One of the men, Abdel-Hakim Belhaj, is now head of the Tripoli Military Council in the Libyan capital. The other, Sami al-Saadi, is also a former anti-Gadhafi activist.

The pair allege they were the targets of “extraordinary renditions” in 2004, in which Belhaj was detained in Thailand and al-Saadi in Hong Kong in covert operations and spirited back to Libya to face interrogation by Gadhafi’s security apparatus. Both men say British intelligence agents assisted in the kidnappings; Belhaj accuses the CIA of involvement as well.

Police and prosecutors in London said Thursday that the allegations of British complicity in rendition and torture were “so serious that it is in the public interest for them to be investigated now,” rather than waiting for the conclusion of a separate public inquiry into such alleged practices.

The two men’s accusations have been bolstered by documents found after the fall of Tripoli, the Libyan capital, to anti-Gadhafi fighters last year.

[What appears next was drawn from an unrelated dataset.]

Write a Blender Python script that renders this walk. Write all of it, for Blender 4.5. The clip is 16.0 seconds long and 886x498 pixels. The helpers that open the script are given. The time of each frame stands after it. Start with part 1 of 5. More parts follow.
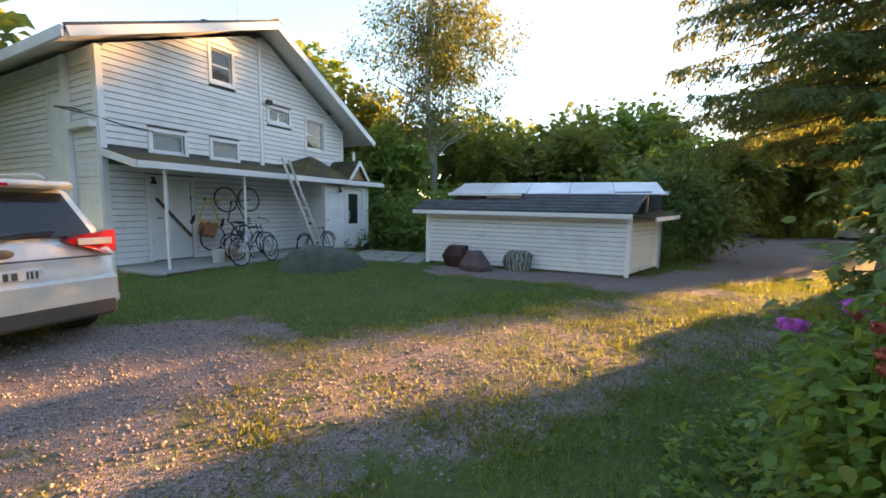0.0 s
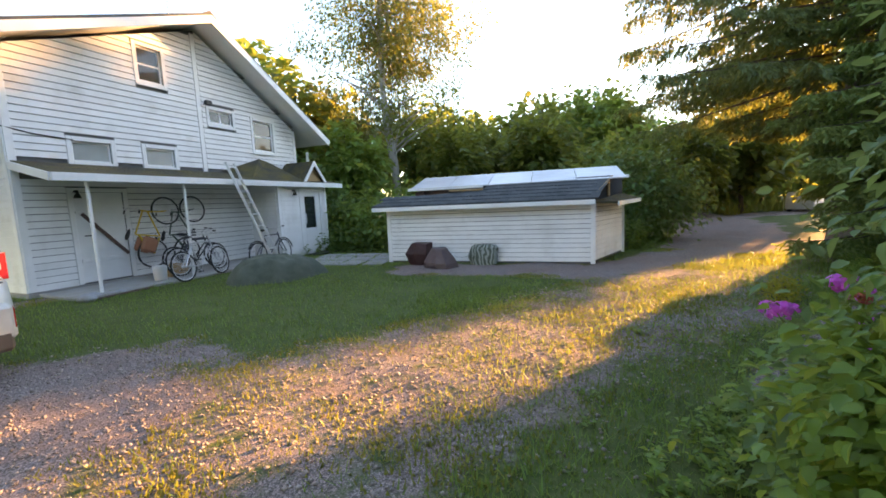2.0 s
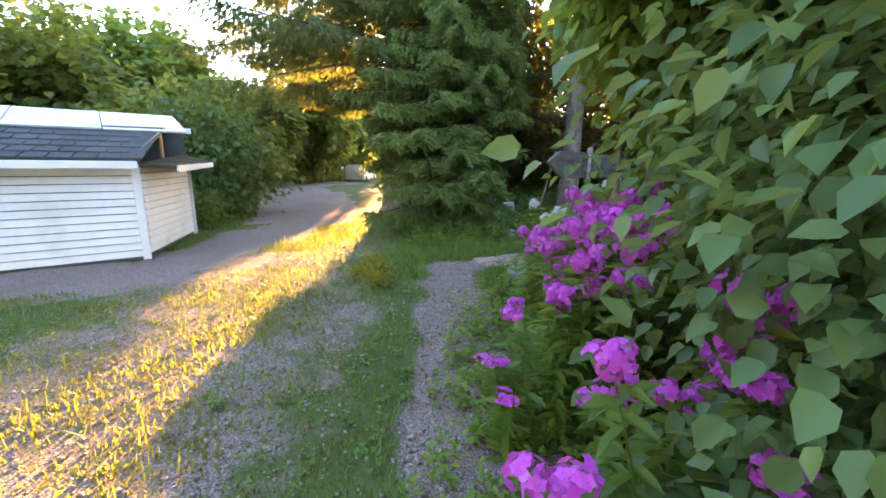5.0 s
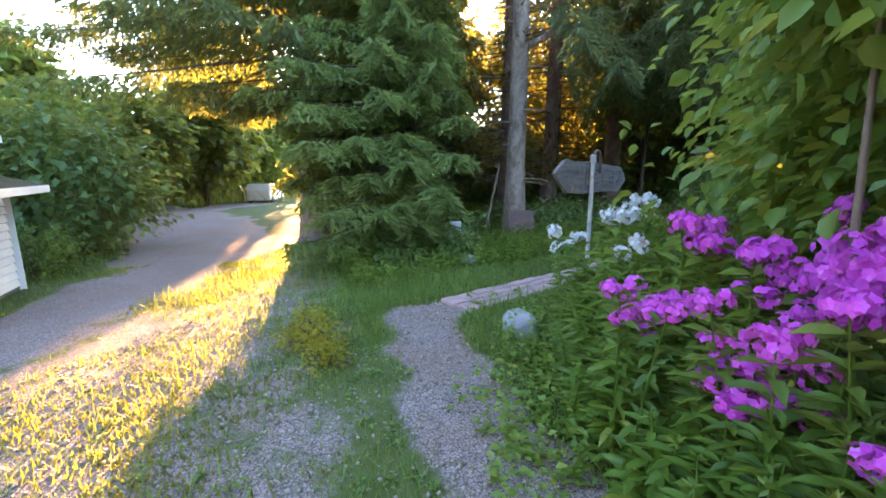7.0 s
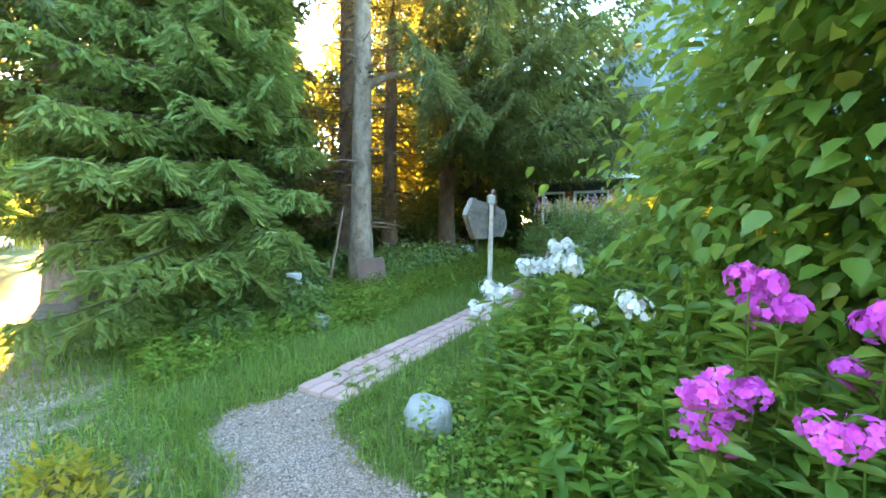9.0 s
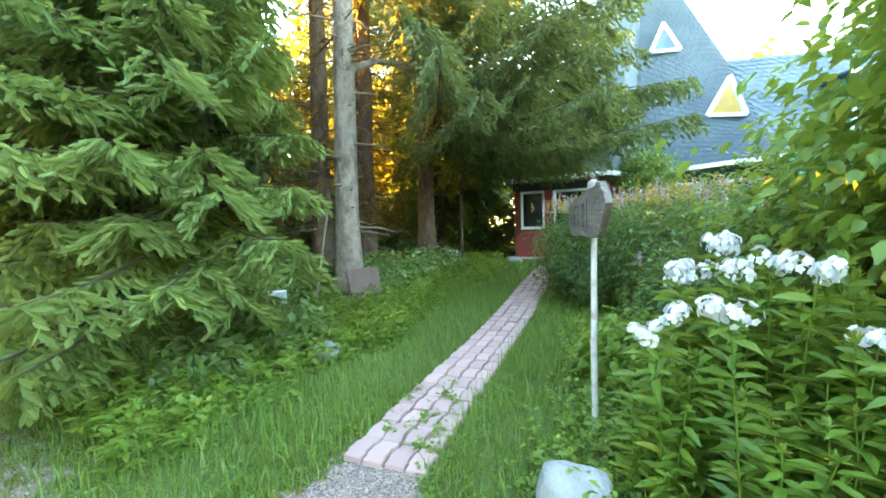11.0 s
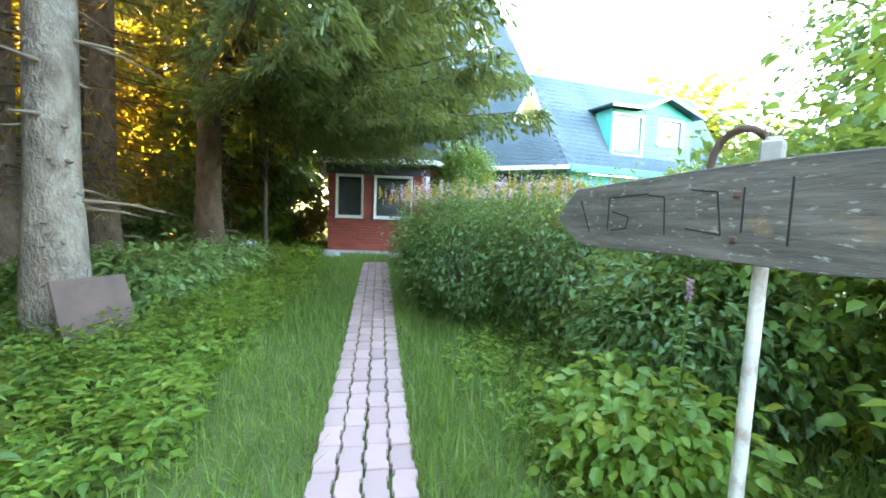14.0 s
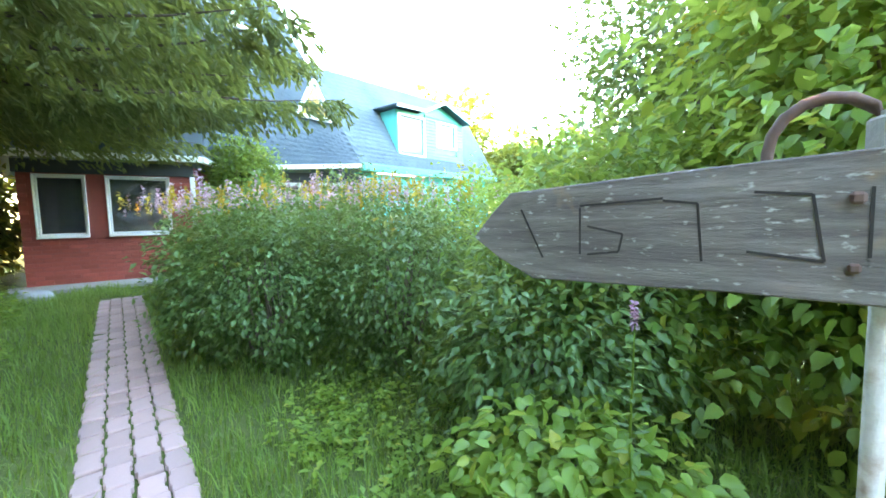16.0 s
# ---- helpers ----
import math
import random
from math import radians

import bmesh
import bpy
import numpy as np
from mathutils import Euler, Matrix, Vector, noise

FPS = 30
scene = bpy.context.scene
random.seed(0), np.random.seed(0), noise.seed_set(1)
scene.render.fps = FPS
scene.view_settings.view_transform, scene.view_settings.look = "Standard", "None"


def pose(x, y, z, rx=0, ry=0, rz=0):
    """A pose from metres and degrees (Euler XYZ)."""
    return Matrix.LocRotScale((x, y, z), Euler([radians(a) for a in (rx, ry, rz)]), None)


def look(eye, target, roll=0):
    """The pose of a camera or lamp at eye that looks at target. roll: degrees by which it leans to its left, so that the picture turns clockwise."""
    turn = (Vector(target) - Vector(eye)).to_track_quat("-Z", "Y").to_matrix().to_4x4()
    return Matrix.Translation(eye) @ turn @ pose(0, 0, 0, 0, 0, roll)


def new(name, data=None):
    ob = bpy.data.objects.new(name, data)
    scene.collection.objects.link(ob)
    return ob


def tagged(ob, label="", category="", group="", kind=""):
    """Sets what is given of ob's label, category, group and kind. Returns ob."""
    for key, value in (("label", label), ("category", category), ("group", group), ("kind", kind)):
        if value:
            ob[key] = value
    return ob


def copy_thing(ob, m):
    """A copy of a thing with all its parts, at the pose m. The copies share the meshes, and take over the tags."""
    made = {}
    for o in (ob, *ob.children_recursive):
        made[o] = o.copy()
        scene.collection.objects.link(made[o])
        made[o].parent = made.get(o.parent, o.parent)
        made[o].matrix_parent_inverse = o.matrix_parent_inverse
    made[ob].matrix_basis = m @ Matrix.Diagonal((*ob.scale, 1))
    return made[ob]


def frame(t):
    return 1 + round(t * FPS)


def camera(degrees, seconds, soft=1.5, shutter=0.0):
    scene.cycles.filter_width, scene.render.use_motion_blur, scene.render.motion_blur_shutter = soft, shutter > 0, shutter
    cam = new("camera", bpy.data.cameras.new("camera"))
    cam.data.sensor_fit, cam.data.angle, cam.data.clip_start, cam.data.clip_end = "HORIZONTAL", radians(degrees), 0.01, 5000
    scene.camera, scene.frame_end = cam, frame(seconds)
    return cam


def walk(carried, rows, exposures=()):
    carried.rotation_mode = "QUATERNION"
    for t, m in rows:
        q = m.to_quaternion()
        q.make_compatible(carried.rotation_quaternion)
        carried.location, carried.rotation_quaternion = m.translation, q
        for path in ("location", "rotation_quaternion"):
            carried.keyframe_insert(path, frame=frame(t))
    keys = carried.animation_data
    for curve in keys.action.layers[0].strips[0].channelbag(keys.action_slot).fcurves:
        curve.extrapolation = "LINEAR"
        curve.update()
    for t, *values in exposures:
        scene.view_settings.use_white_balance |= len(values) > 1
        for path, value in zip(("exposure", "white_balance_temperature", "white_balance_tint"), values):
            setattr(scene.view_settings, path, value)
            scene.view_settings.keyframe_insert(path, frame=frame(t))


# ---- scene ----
cam = camera(95.9, 16.0, soft=1.7)
METRES, EYE, TILT, LEAN, TURN = 9.5, 1.5, 0.0, 0.0, 0.0
ROWS = [
    (0.0, 0.0, 0.0, 0.0, 0.11, -6.13, -1.05),
    (0.5, 0.0038, 0.0102, 0.0006, -13.22, -3.96, -0.47),
    (1.0, 0.0042, 0.0143, -0.0004, -18.26, -4.76, 0.52),
    (1.5, 0.0064, 0.0242, -0.0022, -11.41, -6.11, 1.59),
    (2.0, 0.0193, 0.0409, -0.0033, -4.5, -6.63, 2.49),
    (2.5, 0.0341, 0.0647, -0.0044, -6.92, -7.64, 3.27),
    (3.0, 0.0497, 0.0961, -0.005, -25.97, -7.7, 1.14),
    (3.5, 0.0683, 0.1191, -0.0076, -39.39, -9.27, 1.41),
    (6.0, 0.1967, 0.2942, -0.0069, -64.44, -11.56, -1.55),
    (6.5, 0.2209, 0.3207, -0.0091, -66.27, -11.12, -0.31),
    (7.0, 0.2467, 0.3445, -0.0083, -72.09, -10.03, 0.51),
    (7.5, 0.2688, 0.3682, -0.0099, -81.48, -8.41, -0.02),
    (8.0, 0.2947, 0.3869, -0.0112, -91.43, -9.52, -1.27),
    (8.5, 0.3241, 0.3983, -0.0111, -93.7, -5.63, -1.53),
    (9.0, 0.342, 0.4129, -0.0115, -97.35, -3.66, -0.32),
    (11.5, 0.4837, 0.5005, -0.0161, -105.72, -2.44, 1.97),
    (12.0, 0.5216, 0.5017, -0.0133, -108.81, -1.23, 2.94),
    (12.5, 0.559, 0.5057, -0.0138, -119.47, -2.24, 1.33),
    (13.0, 0.5961, 0.5016, -0.0152, -124.52, -3.66, -0.49),
    (13.5, 0.6306, 0.4863, -0.0133, -127.63, -4.32, -2.26),
    (14.0, 0.663, 0.48, -0.013, -134.41, -4.67, -2.05),
    (14.5, 0.6902, 0.472, -0.0131, -142.27, -7.0, -1.47),
    (15.0, 0.7121, 0.4523, -0.0116, -145.76, -5.04, 0.17),
    (15.5, 0.7251, 0.4363, -0.0063, -151.99, -4.79, 0.57),
    (16.0, 0.7445, 0.4267, -0.005, -164.58, -4.5, 1.39),
]
EXPOSURES = [(0.0, 3.0, 7300, 20), (1.1, 3.42, 7500, 21), (2.4, 3.35, 7800, 23), (3.5, 3.9, 7600, 23), (6.5, 4.5, 7100, 25), (8.0, 5.0, 6300, 12), (9.0, 5.45, 7300, 3), (12.0, 5.8, 8400, 6), (16.0, 6.2, 7900, 12)]
walk(cam, [(t, pose(0, 0, EYE, TILT, LEAN, TURN) @ pose(METRES * x, METRES * y, METRES * z, 90 + pitch, roll, yaw)) for t, x, y, z, yaw, pitch, roll in ROWS], EXPOSURES)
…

Files discovered by the organization Human Rights Watch in the office of former Libyan intelligence chief Musa Kusa pointed to close cooperation between Libyan spies and their American and British counterparts.

Separately, authorities announced they would not be bringing charges against unnamed British intelligence agents accused of complicity in the alleged torture of terrorism suspects who eventually wound up at the U.S. military’s detention center in Guantanamo Bay, Cuba.

Police and prosecutors said there was not enough evidence to show the agents knew with certainty that mistreatment was happening when they participated in the questioning of the suspects.